Evidence Category 3: The Empty Tomb
Skeptic claim:
“The empty tomb story was invented by early Christians.”
Opening Columbo Probe:
“If the disciples invented the empty tomb story, why did their Jewish opponents never once dispute it?”
Why this works
This puts the skeptic in an impossible position. Matthew 28 records that the Jewish authorities bribed soldiers and told them to say the disciples stole the body — which concedes the tomb was empty. You are asking the skeptic to explain silence where there should have been refutation.
Follow-Up Steering Questions
| “Matthew 28:11–15 records that the Jewish leaders’ response to the resurrection was to say the disciples stole the body. What does it tell you that they didn’t say ‘the tomb was never empty’?” |
| “We have six independent attestations of the empty tomb — Mark, Matthew’s M source, Luke’s L source, John, the 1 Corinthians 15 creed, and Acts. Historians consider two or three independent sources unimpeachable.
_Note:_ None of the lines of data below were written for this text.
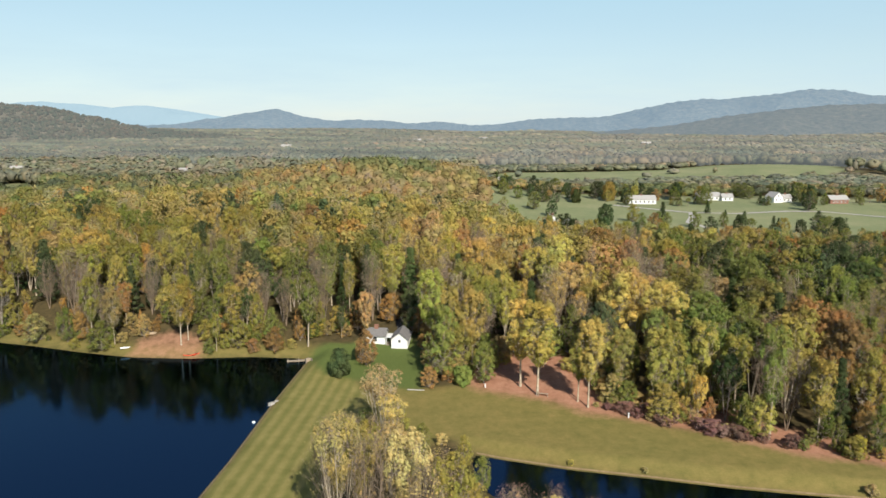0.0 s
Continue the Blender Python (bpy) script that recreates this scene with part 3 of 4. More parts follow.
# ---- the wood round the near end of the lake ----
rng = np.random.default_rng(5)
NEAR = [  # kind, x, y, top, tint, width
    ("round", -19.0, 70.0, 21.0, GREEN, 0.7), ("dome", -20.2, 77.0, 22.5, OLIVE, 0.7), ("vase", -21.8, 78.0, 20.6, TAN, 0.6), ("parasol", -12.7, 42.0, 29.4, OLIVE, 0.6), ("round", -23.0, 67.5, 17.5, OLIVE, 0.7), ("globe", 3.2, 25.6, 28.5, YELLOW, 0.68), ("fountain", -5.9, 36.5, 27.6, GOLD, 0.62), ("oval", -8.8, 20.5, 30.3, OLIVE, 0.60), ("oval", -9.9, 15.6, 29.6, OLIVE, 0.6),
    ("fountain", 8.5, 49.5, 24.9, RED, 0.36), ("round", 8.8, 47.2, 20.8, GREEN, 0.55), ("oval", -34.2, 66.5, 23.6, OLIVE, 0.95), ("oval", -27.0, 64, 24.8, GREEN, 0.85), ("dome", -15.8, 42, 23.2, RUST, 0.5),
    ("bare", -17.4, 34, 24.0, GREYISH, 0.7), ("evergreen", 16.5, 59, 22.5, DEEP, 1.3), ("dome", 18.0, 50.0, 28.6, GOLD, 0.9), ("oval", 18.6, 38.8, 27.4, BRONZE, 0.95),
    ("parasol", 29.2, 57, 30.6, OLIVE, 1.0), ("dome", 7.1, 61, 26.3, GOLD, 0.9), ("vase", 4.0, 69, 21.0, TAN, 0.9), ("parasol", 4.6, 53.5, 22.6, OLIVE, 0.6),
    ("parasol", -10.7, 65, 26.4, GOLD, 1.1), ("dome", -5.2, 78, 25.6, GOLD, 0.8), ("dome", 15.8, 78, 25.6, GOLD, 1.0), ("parasol", 37.5, 64, 29.5, GOLD, 1.0), ("parasol", 37.0, 69, 27.5, OLIVE, 1.1),
    ("dome", -16.9, 75.0, 24.8, GOLD, 0.75), ("evergreen", 22.3, 64, 25.4, DEEP, 1.2), ("bare", -4.6, 97, 22.5, TAN, 0.9), ("broom", -16.6, 152, 17.0, TAN, 1.5), ("broom", -13.5, 145, 13.5, TAN, 1.4), ("shrub", -13, 156, 5.5, OLIVE, 1.3), ("shrub", -20.5, 158, 5.0, GREEN, 1.3), ("shrub", -23, 150, 5.5, YELLOW, 1.0),
    ("broom", -18.0, 105, 25.5, TAN, 0.8), ("bare", -12.5, 101, 25.0, TAN, 0.9), ("vase", -7.5, 104, 24.0, TAN, 0.8), ("bare", -2, 118, 14.5, TAN, 1.0), ("poplar", 2.9, 108, 13.6, OLIVE, 1.1),
    ("bare", 9, 106, 14.4, MAUVE, 1.1), ("bare", 15, 104, 15.0, MAUVE, 1.1), ("bare", -21, 112, 22.5, TAN, 0.9), ("broom", -10, 114, 21.0, TAN, 0.9), ("vase", -1.0, 104, 20.0, OLIVE, 0.9), ("vase", -15.5, 110, 22.5, OLIVE, 0.8), ("bare", -23, 124, 16.0, TAN, 1.0), ("bare", -19, 131, 15.0, TAN, 1.0), ("bare", -14, 128, 14.5, TAN, 0.9), ("bare", -22, 137, 13.0, TAN, 0.9),
    ("round", 1.5, 139, 7.5, OLIVE, 0.9), ("round", 5.0, 133, 6.0, GREEN, 1.0), ("bare", -8, 126, 13.0, TAN, 0.9), ("bare", -17, 141, 11.0, TAN, 0.9),
    ("bare", 26.5, 84, 21.3, GREYISH, 1.1), ("poplar", 23.0, 88, 19.0, GOLD, 0.9), ("parasol", 45, 82, 22.5, OLIVE, 1.0), ("parasol", 36, 82, 22.0, GOLD, 1.0),
    ("parasol", 54, 76, 27.0, GOLD, 1.2), ("parasol", 47, 72, 26.0, OLIVE, 0.9), ("round", -40.5, 75, 17.0, GREYISH, 0.7), ("poplar", -30, 71, 15.0, YELLOW, 0.6), ("round", -47, 82, 13, GREEN, 0.6),
    ("round", -57, 93, 7.5, OLIVE, 1.0), ("round", -64, 92, 9.0, OLIVE, 1.0), ("round", -79, 97, 9.5, OLIVE, 1.0), ("round", 1.0, 75, 20.0, OLIVE, 0.8), ("parasol", 10.5, 71, 23.5, OLIVE, 1.0),
    ("parasol", -1.5, 62, 23.5, TAN, 1.0), ("parasol", 27.0, 72, 24.5, OLIVE, 1.0), ("round", -22, 76, 15, OLIVE, 0.8), ("vase", -26, 50, 20, OLIVE, 0.9), ("round", -21, 55, 19.5, GREEN, 0.9),
    ("round", 11.5, 45.5, 20.5, GREEN, 0.8), ("parasol", 25, 46, 26.5, BRONZE, 0.9), ("parasol", -9.6, 41.5, 29.0, GOLD, 0.65), ("round", -2.0, 46, 20.5, OLIVE, 0.8), ("bare", 13.5, 34, 20.0, GREYISH, 0.9),
    ("round", -42, 64, 15.5, GREEN, 0.8), ("bare", -45, 68, 15.0, GREYISH, 0.9), ("round", -38, 59, 16.0, OLIVE, 0.7), ("round", -33, 57, 15.0, GREEN, 0.8), ("parasol", 4.3, 78, 21.6, TAN, 0.8), ("parasol", 0.2, 83, 23.4, TAN, 0.8), ("parasol", 10.5, 83, 22.4, TAN, 0.8), ("parasol", 14, 98, 17.0, TAN, 0.9), ("bare", 8, 99, 16.5, TAN, 1.0), ("bare", 20, 98, 16.0, MAUVE, 1.0),
    ("shrub", -38.5, 104, 3.0, DEEP, 1.0), ("shrub", -36.0, 103, 4.0, GREEN, 1.0), ("shrub", -31, 103, 6.0, OLIVE, 1.0), ("round", -27, 95, 11, OLIVE, 0.8), ("evergreen", -24, 97, 9, DEEP, 1.3),
]
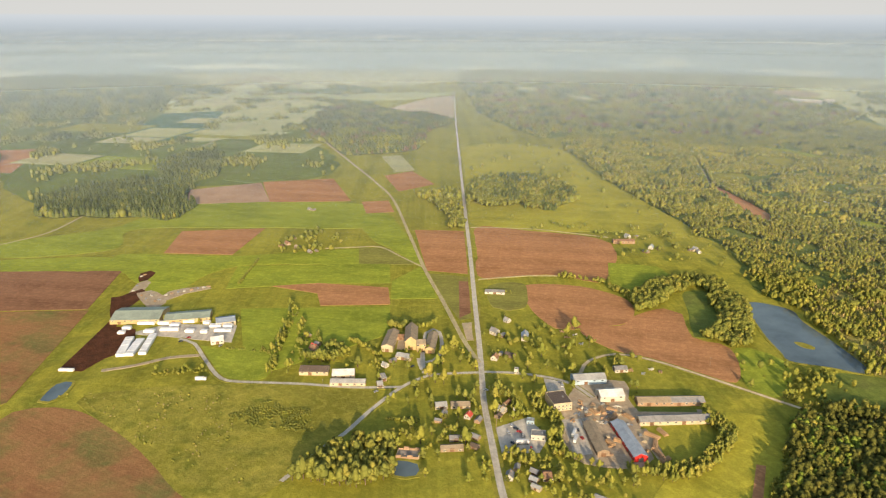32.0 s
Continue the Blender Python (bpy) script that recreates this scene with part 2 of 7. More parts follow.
def leafage(name, tones, spread=0.28):
    """Foliage: the tone of each tree, and a smaller change from clump to clump."""
    mat, nt, out = nodes_of(name)
    at = nt.nodes.new("ShaderNodeAttribute")
    at.attribute_name = "tone"
    info = nt.nodes.new("ShaderNodeObjectInfo")
    add = nt.nodes.new("ShaderNodeMath")
    add.operation = "ADD"
    nt.links.new(at.outputs["Fac"], add.inputs[0])
    nt.links.new(info.outputs["Random"], add.inputs[1])
    frac = nt.nodes.new("ShaderNodeMath")
    frac.operation = "FRACT"
    nt.links.new(add.outputs[0], frac.inputs[0])
    ramp = nt.nodes.new("ShaderNodeValToRGB")
    el = ramp.color_ramp.elements
    while len(el) < len(tones):
        el.new(0.5)
    for i, tone in enumerate(tones):
        el[i].position, el[i].color = i / (len(tones) - 1), (*tone, 1)
    nt.links.new(frac.outputs[0], ramp.inputs[0])
    geo = nt.nodes.new("ShaderNodeNewGeometry")
    col = mixed(nt, geo.outputs["Random Per Island"], mixed(nt, spread, ramp.outputs[0], (0.012, 0.02, 0.005)), mixed(nt, spread * 0.6, ramp.outputs[0], (0.28, 0.28, 0.065)))
    nt.links.new(col, out.inputs["Base Color"])
    out.inputs["Roughness"].default_value = 0.85
    out.inputs["Specular IOR Level"].default_value = 0.15
    passed = nt.nodes.new("ShaderNodeBsdfTranslucent")
    nt.links.new(col, passed.inputs["Color"])
    thin = node(nt, "ShaderNodeMixShader", Fac=0.28)
    nt.links.new(out.outputs[0], thin.inputs[1])
    nt.links.new(passed.outputs[0], thin.inputs[2])
    nt.links.new(thin.outputs[0], nt.nodes["Material Output"].inputs["Surface"])
    return mat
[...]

How do you account for six?” |
| “The first witnesses to the empty tomb were women. In first-century Jewish culture, women had no legal standing as witnesses. If you were inventing a story to be believed, why would you choose women as your lead witnesses?” |
| “N.T. Wright points out that in the ancient world, ‘resurrection’ meant one thing — a dead body returning to physical life. Why would the disciples proclaim resurrection if they knew the body was still in the tomb?” |
| “Roman and Jewish authorities had every possible motive to produce Jesus’s body and end the movement immediately. Jerusalem was a small city. The tomb’s location was known. What’s your explanation for why they never produced it?” |
Sample Dialogue
Skeptic: The empty tomb is just something Christians made up to support their belief.
You: That’s worth examining. Here’s something that puzzles me though — if the disciples made up the empty tomb, why did their Jewish opponents never dispute it? The earliest counter-claim we have, in Matthew 28, is that the disciples stole the body. Why say that instead of ‘the tomb was never empty’?
Skeptic: Maybe they didn’t know what to say.
You: But the authorities had every reason to go find the body and produce it. They were in the same city. Joseph of Arimathea — a Sanhedrin member — had provided the tomb. Why would they invent a complicated story about bribery instead of just pointing to the body?
Apologetics Payoff
The enemy concession in Matthew 28 is one of the strongest arguments for the empty tomb — hostile witnesses don’t concede what didn’t happen. The tomb was empty; the only question is why.